BILAN - Comme chaque printemps, nombre de copropriétés tiennent leur assemblée générale. Il n’est donc pas inutile de rappeler comment la loi du 19 novembre 2024 visant à renforcer les outils de régulation des meublés de tourisme à l'échelle locale (dite loi Le Meur) [1] tend à rendre plus compliquée encore la location touristique dans les immeubles en copropriété.
Par Frédéric Zumbiehl, juriste UNPI
Une clause « pro » ou « anti » meublés de tourisme dans les nouveaux règlements de copropriété
Dès lors qu’elles sont justifiées par le standing de l’immeuble, la jurisprudence valide généralement les clauses interdisant expressément aux copropriétaires de faire de la location de courte durée, ou du moins restreignant cette faculté[2]. Il est cependant rare que les règlements de copropriété interdisent ou autorisent expressément les locations touristiques. Cela devrait changer puisque, dans un nouvel article 8-1-1 ajouté à la loi du 10 juillet 1965 sur les copropriétés, la loi Le Meur du 19 novembre 2024 prévoit que « les règlements de copropriété établis à compter » du 21 novembre 2024 « mentionnent de manière explicite l'autorisation ou l'interdiction de location de meublés de tourisme ».
En présence d’une clause d’habitation bourgeoise, nouvelle possibilité d’introduire une interdiction expresse sans réunir l’unanimité
À défaut d’une interdiction expresse des locations touristiques, les copropriétaires opposés à ce type de location peuvent invoquer la clause d’habitation bourgeoise plus souvent contenue dans les règlements de copropriété. Cette clause interdisant les activités commerciales en dehors de certains lots (situés en général au rez-de-chaussée), on peut chercher à vouloir faire cesser l’exploitation d’un meublé de tourisme en tant qu’elle constitue une activité commerciale prohibée. Le succès d’une telle entreprise n’est cependant pas garanti.

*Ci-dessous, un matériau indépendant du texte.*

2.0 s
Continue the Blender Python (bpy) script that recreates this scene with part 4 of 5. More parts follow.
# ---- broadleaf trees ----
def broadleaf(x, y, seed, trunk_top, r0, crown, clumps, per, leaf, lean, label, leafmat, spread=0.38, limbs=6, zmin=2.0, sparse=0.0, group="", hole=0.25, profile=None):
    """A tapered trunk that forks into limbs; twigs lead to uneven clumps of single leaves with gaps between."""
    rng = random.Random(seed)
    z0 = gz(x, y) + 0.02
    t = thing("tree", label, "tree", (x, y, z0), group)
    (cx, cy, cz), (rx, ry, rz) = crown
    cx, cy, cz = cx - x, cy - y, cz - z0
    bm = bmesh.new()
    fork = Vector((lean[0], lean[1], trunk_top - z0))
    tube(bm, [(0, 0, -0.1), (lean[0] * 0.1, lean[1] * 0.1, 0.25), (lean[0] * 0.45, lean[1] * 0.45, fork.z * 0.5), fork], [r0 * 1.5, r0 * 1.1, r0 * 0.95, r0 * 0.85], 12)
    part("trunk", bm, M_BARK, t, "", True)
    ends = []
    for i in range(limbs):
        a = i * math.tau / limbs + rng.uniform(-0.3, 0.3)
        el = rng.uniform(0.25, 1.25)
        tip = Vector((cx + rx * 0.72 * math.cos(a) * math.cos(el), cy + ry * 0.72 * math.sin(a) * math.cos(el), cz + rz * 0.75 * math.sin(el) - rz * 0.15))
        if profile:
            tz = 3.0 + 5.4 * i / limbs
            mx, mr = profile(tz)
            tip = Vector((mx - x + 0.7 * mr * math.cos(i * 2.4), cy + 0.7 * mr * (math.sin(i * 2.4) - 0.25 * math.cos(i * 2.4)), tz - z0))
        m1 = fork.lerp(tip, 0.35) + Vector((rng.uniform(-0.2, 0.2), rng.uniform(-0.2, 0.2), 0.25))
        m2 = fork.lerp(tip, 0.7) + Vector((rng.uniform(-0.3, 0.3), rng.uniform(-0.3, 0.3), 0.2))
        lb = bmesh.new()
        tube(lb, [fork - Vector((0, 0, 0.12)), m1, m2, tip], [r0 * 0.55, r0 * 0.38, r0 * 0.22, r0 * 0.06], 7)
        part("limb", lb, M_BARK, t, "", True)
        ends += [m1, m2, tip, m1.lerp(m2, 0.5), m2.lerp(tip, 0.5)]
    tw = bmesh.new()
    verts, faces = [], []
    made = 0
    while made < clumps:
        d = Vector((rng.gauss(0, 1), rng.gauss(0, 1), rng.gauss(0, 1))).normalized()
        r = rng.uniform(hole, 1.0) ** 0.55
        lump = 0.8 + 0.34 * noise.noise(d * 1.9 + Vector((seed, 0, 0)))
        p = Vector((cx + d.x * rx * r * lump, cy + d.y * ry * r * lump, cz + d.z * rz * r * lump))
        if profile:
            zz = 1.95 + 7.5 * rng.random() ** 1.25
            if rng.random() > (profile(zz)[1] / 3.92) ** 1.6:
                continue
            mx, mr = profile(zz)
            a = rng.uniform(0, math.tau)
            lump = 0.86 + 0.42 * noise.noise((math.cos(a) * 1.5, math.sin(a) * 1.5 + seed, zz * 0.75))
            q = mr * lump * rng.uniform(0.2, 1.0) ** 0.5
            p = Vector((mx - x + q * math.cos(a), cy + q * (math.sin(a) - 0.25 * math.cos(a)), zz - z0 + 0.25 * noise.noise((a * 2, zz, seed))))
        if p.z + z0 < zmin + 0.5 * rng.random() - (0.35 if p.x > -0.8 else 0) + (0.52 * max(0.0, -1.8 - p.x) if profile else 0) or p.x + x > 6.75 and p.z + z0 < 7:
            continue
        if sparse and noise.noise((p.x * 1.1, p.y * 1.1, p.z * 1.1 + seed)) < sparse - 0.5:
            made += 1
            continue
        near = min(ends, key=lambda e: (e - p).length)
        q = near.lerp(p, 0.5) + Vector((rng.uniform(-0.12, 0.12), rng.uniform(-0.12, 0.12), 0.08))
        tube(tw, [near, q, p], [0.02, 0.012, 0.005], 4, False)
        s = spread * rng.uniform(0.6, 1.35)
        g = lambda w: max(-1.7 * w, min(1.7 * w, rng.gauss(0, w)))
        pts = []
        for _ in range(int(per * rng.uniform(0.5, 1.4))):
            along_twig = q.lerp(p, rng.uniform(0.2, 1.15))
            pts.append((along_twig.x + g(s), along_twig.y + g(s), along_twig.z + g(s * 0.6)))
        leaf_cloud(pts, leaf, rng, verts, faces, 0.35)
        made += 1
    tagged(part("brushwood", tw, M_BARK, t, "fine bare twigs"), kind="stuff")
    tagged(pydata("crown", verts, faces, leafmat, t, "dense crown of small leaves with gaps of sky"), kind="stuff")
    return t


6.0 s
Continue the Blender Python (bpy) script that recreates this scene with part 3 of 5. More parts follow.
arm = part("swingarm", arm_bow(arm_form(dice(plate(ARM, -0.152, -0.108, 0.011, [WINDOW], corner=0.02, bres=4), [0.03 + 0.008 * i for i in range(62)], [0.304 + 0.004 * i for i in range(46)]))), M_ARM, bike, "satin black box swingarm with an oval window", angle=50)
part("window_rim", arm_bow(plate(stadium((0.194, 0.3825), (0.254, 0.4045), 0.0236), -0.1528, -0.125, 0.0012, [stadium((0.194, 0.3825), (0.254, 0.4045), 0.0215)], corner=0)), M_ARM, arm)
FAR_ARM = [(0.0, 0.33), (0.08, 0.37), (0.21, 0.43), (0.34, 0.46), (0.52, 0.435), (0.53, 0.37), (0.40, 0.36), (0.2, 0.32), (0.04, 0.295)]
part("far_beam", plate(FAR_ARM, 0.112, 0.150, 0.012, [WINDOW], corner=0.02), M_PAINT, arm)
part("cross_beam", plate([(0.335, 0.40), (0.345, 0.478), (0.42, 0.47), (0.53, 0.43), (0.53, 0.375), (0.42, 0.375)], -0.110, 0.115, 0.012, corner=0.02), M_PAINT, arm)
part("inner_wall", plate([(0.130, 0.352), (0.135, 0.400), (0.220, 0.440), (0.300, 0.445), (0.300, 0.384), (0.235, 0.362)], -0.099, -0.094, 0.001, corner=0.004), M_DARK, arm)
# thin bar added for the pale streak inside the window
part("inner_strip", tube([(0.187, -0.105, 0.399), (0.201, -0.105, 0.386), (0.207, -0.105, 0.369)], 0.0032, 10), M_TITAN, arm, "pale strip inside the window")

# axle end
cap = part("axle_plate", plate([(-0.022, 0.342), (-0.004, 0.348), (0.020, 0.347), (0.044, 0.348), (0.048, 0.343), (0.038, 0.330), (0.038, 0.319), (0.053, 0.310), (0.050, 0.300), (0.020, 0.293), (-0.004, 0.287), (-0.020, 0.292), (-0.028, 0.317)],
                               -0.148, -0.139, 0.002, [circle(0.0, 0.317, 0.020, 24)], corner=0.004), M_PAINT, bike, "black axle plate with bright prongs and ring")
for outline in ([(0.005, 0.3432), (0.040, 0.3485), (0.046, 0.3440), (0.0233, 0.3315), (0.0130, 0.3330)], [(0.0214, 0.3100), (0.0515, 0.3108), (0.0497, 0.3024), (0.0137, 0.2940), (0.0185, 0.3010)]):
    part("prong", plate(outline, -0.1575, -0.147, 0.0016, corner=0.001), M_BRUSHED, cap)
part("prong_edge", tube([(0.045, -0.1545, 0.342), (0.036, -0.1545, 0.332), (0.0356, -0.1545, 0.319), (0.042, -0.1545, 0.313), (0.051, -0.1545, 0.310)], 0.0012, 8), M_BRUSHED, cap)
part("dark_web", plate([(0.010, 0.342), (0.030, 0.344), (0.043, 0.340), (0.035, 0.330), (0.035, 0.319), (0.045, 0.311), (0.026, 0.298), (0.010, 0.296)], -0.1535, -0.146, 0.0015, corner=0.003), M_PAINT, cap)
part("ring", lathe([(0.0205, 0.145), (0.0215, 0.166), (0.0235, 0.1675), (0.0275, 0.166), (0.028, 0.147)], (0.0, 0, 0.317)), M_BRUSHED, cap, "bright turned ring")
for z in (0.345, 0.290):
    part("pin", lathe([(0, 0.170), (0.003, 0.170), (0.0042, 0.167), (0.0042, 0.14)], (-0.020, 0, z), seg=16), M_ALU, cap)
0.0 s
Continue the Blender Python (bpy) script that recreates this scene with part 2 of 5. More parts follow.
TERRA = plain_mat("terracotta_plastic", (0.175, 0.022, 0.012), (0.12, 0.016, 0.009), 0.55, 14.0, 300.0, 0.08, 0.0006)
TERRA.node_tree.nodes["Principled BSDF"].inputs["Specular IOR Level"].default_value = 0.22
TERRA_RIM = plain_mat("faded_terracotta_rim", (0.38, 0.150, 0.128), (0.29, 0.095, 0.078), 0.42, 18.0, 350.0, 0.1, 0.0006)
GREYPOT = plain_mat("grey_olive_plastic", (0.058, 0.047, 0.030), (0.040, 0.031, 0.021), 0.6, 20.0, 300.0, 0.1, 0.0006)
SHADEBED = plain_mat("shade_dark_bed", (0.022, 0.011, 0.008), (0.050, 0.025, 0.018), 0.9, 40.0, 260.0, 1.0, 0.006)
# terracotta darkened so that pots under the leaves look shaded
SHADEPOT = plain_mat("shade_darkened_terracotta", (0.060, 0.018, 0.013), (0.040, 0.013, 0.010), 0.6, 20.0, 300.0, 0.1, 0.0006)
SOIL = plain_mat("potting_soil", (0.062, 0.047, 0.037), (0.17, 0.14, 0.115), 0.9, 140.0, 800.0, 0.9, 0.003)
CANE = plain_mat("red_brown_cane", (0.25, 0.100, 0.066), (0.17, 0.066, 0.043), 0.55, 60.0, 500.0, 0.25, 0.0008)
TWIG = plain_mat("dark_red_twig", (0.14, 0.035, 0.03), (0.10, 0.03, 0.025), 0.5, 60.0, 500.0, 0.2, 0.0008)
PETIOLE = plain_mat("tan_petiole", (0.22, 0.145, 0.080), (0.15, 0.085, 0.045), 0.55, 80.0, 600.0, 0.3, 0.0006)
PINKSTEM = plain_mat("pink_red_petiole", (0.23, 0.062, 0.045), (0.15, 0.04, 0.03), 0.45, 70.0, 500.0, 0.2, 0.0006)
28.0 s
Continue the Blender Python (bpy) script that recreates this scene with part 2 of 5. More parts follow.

Il existe en effet une tendance des tribunaux à considérer que, même si le droit fiscal l’envisage comme une activité commerciale, la location de courte durée constitue une activité de nature civile à défaut de s’accompagner de prestations para hôtelières significatives[3].
C’est précisément pour contourner cette difficulté que la loi Le Meur a ajouté un nouvel alinéa « d) » à l’article 26 de la loi du 10 juillet 1965. Ainsi, dans les immeubles comportant une clause d’habitation bourgeoise, il est désormais possible de voter « la modification du règlement de copropriété qui concerne l'interdiction de location des lots à usage d'habitation autres que ceux constituant une résidence principale (…) en meublés de tourisme » à la double majorité[4]. Auparavant, que le règlement de copropriété comporte ou non une clause d’habitation bourgeoise, il fallait l’unanimité pour introduire une interdiction expresse des meublés de tourisme. En effet, par principe, « l'assemblée générale ne peut, à quelque majorité que ce soit, imposer à un copropriétaire une modification à la destination de ses parties privatives ou aux modalités de leur jouissance, telles qu'elles résultent du règlement de copropriété » (article 26 de la loi du 10 juillet 1965).
Bien entendu, un copropriétaire pourrait contester dans les deux mois l’adoption d’une telle interdiction si, par exemple, le règlement de copropriété ne contient aucune clause d’habitation bourgeoise. En revanche, il n’est pas acquis que l’on puisse ici utilement invoquer le fait que la mesure porte une atteinte disproportionnée au droit de propriété. Par comparaison, le Conseil constitutionnel avait censuré une disposition de la loi ALUR du 24 mars 2014 qui permettait à toute copropriété d’introduire à la majorité absolue une exigence d’autorisation préalable de l’assemblée générale pour tout changement d’usage permanent[5]. Concernant la loi Le Meur, elle exige tout de même la double majorité pour interdire la location de meublés de tourisme. Par ailleurs, cette possibilité d’introduire une interdiction à la double majorité – au lieu de l’unanimité – ne concerne que les immeubles où une clause d’habitation bourgeoise est déjà applicable.